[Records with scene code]
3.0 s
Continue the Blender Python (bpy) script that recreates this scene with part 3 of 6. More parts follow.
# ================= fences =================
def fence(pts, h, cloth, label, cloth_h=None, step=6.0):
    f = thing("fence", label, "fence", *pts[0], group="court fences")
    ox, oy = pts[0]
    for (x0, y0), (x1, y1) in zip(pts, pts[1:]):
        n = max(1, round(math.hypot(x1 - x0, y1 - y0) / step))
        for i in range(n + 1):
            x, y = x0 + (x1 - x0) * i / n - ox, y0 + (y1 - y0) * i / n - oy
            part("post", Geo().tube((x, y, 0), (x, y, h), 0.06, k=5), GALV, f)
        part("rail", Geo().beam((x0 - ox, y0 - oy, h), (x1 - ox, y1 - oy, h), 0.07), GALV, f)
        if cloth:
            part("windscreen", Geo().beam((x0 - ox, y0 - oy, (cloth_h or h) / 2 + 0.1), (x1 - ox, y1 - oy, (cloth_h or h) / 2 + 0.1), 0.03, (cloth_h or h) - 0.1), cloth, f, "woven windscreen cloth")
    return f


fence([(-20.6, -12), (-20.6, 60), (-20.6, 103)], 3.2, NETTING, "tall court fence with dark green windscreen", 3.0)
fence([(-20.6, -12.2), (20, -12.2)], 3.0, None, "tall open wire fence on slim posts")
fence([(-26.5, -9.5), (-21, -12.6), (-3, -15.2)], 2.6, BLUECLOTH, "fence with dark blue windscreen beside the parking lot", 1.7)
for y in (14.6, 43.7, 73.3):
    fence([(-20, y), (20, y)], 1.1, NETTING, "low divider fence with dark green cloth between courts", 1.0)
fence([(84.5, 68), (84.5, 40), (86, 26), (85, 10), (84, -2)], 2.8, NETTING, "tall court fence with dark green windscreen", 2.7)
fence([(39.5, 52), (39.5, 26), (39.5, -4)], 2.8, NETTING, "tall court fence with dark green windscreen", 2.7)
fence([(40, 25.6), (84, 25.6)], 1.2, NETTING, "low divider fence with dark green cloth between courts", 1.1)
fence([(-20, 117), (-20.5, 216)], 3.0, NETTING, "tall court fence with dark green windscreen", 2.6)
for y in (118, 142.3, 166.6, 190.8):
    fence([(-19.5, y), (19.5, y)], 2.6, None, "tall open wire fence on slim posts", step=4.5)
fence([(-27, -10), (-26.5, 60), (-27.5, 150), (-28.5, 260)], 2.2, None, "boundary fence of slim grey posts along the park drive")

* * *

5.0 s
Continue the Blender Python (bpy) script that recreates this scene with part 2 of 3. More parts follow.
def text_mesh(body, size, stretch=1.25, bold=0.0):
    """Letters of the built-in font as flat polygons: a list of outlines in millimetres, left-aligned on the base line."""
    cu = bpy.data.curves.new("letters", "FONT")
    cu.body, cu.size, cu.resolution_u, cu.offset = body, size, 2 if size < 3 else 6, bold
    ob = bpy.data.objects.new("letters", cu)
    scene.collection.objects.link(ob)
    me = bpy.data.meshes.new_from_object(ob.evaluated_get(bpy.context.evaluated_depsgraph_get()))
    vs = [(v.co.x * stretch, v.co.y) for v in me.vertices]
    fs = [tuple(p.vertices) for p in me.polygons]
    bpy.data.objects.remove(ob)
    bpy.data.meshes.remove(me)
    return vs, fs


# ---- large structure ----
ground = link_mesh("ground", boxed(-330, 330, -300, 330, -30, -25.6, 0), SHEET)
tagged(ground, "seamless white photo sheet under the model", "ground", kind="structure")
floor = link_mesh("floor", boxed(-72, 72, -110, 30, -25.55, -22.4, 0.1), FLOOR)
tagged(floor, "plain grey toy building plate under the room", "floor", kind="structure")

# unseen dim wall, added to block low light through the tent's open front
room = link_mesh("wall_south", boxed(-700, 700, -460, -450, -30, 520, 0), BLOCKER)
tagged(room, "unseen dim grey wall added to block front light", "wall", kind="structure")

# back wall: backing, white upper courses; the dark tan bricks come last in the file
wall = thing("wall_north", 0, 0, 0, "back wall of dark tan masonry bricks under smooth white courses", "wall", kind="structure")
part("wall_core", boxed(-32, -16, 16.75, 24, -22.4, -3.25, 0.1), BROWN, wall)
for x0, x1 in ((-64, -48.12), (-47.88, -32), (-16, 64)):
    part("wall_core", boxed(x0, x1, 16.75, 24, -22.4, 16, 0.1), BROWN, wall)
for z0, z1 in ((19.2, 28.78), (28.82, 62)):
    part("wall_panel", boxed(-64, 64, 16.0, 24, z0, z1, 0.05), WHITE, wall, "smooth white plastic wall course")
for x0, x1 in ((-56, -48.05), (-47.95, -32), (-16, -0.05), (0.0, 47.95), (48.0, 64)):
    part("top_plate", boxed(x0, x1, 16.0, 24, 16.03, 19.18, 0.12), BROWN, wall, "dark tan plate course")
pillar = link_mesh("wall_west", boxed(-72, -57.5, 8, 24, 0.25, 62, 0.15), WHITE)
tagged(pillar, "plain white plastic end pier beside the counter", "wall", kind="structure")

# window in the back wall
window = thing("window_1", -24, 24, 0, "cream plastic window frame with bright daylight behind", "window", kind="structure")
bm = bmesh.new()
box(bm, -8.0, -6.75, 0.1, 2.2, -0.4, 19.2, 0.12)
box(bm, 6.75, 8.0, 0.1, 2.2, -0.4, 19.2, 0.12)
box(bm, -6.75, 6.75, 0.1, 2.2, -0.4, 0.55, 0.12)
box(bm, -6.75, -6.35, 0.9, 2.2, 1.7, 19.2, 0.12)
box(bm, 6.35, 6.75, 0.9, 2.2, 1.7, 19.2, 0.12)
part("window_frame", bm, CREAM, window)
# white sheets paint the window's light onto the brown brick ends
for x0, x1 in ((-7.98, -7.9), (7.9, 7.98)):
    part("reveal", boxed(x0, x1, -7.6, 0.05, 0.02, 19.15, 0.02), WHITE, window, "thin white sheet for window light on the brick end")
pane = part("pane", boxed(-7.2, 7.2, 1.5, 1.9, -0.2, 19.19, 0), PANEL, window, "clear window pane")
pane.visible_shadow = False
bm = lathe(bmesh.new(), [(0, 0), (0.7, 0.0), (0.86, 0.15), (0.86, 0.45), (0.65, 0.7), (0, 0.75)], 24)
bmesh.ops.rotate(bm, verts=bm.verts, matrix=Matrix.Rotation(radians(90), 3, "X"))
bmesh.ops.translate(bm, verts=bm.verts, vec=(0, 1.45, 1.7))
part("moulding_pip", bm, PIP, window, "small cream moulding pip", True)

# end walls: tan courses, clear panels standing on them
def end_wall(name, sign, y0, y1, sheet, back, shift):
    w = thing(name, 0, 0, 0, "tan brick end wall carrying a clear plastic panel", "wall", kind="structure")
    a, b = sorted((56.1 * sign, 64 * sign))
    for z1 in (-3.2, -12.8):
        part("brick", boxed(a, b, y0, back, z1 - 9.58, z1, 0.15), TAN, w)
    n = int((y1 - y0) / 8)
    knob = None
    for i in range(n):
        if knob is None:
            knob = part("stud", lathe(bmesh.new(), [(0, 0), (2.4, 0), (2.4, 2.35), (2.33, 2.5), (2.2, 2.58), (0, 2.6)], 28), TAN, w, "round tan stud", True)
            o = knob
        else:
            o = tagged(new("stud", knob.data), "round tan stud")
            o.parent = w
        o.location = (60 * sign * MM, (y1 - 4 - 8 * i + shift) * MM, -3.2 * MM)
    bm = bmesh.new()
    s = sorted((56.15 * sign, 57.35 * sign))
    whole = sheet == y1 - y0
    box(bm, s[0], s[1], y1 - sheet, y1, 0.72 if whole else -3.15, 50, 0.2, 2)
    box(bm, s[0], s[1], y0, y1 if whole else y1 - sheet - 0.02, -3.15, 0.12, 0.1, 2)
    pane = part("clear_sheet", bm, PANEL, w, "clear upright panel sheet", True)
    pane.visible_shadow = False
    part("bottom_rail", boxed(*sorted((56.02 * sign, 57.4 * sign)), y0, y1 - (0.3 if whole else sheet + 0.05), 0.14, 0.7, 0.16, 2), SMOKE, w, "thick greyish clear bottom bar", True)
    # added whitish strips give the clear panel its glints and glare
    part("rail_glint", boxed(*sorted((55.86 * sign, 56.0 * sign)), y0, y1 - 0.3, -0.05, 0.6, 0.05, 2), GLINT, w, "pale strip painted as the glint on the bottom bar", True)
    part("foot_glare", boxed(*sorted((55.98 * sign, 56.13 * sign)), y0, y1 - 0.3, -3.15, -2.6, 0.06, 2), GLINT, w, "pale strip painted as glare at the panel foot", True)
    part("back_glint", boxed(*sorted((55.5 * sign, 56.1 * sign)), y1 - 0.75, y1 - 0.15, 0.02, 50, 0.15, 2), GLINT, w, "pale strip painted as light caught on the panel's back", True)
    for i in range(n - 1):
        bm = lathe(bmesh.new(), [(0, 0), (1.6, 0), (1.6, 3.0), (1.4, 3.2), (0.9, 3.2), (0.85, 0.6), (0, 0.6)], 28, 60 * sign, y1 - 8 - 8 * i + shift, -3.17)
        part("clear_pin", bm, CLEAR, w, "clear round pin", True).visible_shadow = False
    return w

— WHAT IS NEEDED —
Whichever lines contain the string "Continue", select and copy them.

— OUTPUT FOR THIS TASK —
Continue the Blender Python (bpy) script that recreates this scene with part 3 of 6. More parts follow.
Continue the Blender Python (bpy) script that recreates this scene with part 2 of 3. More parts follow.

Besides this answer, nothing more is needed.